Task description: Single out the lines that include the word "keys". Copy them.

====== Given information ======

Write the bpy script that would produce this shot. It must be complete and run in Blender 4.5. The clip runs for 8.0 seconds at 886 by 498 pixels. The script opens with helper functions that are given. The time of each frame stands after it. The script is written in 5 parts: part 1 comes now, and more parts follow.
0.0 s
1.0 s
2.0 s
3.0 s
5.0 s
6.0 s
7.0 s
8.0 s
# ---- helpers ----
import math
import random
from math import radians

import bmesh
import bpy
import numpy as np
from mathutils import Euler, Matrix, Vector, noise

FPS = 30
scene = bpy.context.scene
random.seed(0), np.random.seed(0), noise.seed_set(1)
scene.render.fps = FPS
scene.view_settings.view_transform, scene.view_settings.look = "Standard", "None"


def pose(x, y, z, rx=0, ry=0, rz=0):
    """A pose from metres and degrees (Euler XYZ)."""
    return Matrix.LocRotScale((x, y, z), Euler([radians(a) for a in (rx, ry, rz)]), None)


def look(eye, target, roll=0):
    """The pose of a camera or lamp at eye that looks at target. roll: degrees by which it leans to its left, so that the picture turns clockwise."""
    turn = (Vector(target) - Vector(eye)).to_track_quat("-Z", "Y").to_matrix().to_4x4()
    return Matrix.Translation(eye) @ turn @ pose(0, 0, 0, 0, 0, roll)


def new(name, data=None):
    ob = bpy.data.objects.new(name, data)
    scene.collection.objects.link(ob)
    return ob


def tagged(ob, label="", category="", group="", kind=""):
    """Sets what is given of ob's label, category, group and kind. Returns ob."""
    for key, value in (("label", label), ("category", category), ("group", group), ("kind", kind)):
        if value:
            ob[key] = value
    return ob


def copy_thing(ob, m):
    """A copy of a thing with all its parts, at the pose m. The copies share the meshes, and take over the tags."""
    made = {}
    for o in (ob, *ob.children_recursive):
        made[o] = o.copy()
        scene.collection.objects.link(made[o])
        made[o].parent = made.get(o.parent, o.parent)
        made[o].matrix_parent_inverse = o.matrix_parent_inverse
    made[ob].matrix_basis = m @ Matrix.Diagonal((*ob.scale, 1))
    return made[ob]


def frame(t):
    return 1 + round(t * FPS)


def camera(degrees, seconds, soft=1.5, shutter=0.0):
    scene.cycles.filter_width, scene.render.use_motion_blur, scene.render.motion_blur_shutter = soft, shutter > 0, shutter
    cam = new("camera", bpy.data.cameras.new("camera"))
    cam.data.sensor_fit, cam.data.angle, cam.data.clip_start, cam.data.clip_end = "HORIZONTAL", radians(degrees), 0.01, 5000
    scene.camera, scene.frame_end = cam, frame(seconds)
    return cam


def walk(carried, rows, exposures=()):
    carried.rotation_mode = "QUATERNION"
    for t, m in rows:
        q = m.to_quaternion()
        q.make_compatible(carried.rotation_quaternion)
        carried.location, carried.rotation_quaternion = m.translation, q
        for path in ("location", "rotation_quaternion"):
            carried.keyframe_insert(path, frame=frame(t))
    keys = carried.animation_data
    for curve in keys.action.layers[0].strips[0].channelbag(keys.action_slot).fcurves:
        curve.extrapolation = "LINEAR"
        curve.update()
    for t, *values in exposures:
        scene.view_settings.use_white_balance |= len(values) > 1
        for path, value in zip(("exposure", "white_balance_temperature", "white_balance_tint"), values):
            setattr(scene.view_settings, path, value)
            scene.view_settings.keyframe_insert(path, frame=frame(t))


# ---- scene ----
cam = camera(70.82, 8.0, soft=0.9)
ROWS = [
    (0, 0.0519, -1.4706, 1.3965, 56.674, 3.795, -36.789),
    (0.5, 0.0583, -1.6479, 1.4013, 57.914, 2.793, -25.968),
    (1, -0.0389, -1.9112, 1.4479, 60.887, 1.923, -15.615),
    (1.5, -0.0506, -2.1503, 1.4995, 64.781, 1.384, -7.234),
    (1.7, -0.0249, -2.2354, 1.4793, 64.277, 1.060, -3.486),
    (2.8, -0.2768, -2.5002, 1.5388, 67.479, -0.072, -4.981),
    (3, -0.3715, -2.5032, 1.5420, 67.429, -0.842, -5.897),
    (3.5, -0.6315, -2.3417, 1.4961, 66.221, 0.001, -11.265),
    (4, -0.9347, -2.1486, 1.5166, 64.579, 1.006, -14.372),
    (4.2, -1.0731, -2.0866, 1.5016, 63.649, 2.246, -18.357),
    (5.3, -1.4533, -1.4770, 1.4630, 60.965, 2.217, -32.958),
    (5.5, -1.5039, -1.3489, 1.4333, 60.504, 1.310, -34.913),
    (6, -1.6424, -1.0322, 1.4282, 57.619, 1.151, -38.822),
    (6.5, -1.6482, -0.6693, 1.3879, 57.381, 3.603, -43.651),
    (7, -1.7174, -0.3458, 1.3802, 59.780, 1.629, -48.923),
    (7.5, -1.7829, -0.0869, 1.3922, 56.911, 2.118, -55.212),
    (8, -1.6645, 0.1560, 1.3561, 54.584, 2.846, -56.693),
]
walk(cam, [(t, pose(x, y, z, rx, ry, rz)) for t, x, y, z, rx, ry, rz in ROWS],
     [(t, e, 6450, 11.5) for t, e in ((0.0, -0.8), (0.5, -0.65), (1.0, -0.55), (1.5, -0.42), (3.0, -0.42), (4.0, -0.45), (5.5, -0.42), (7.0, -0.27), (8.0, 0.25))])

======

Result below:
    keys = carried.animation_data
    for curve in keys.action.layers[0].strips[0].channelbag(keys.action_slot).fcurves:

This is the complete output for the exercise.